Data supplied =>
******************************

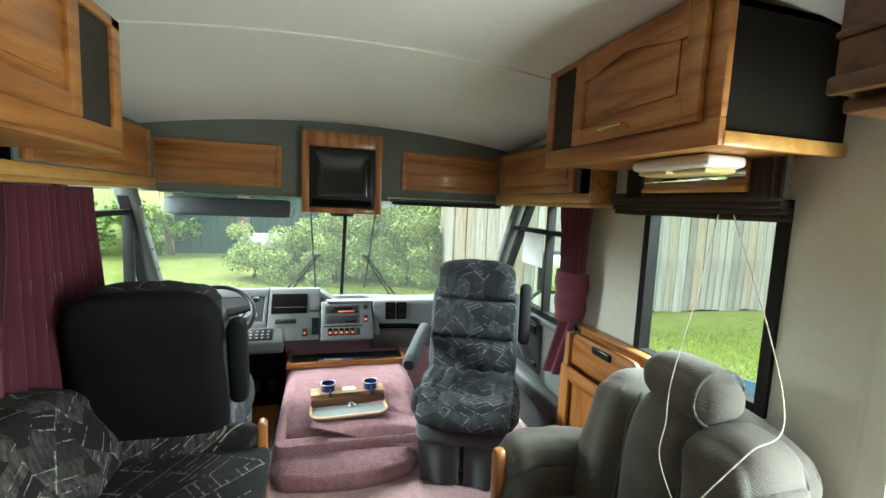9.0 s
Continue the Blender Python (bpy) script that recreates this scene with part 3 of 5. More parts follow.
def floor_register(x, y, turn, label):
    t = thing("floor_register", label, "floor vent", pose(x, y, 0.001, 0, 0, turn), group="floor registers")
    bm = bmesh.new()
    a, c = 0.143, 0.047
    for lo, hi in (((-a, -c, 0), (a, -0.03, 0.008)), ((-a, 0.03, 0), (a, c, 0.008)), ((-a, -0.03, 0), (-0.115, 0.03, 0.008)), ((0.115, -0.03, 0), (a, 0.03, 0.008))):
        box(bm, lo, hi, 0.003)
    part("rim", bm, BRONZE, t)
    part("duct", boxes(((-0.12, -0.035, 0.0), (0.12, 0.035, 0.001))), MATTE, t, "dark opening")
    for i in range(15):
        x0 = -0.107 + i * 0.0153
        part("slat", prism(bmesh.new(), [(x0, 0.002), (x0 + 0.004, 0.0075), (x0 + 0.006, 0.0075), (x0 + 0.003, 0.002)], "y", -0.03, 0.03), BRONZE, t, smooth=False)
    part("crossbar", boxes(((-0.115, -0.003, 0.003), (0.115, 0.003, 0.0078))), BRONZE, t)
    return t


floor_register(-0.512, 2.573, 0, "brown metal floor register in pink carpet by the sofa")
floor_register(0.762, 2.577, 0, "brown metal floor register in pink carpet by the sofa")

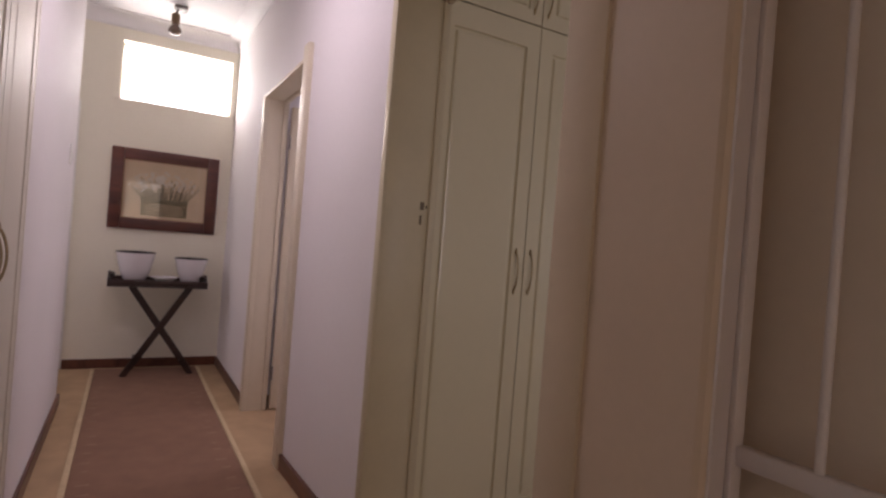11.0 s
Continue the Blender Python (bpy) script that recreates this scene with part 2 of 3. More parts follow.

******************************

Exercise task =>
Pick every line with "scene" in it and copy it.

Result for this task =>
Continue the Blender Python (bpy) script that recreates this scene with part 3 of 5. More parts follow.
Continue the Blender Python (bpy) script that recreates this scene with part 2 of 3. More parts follow.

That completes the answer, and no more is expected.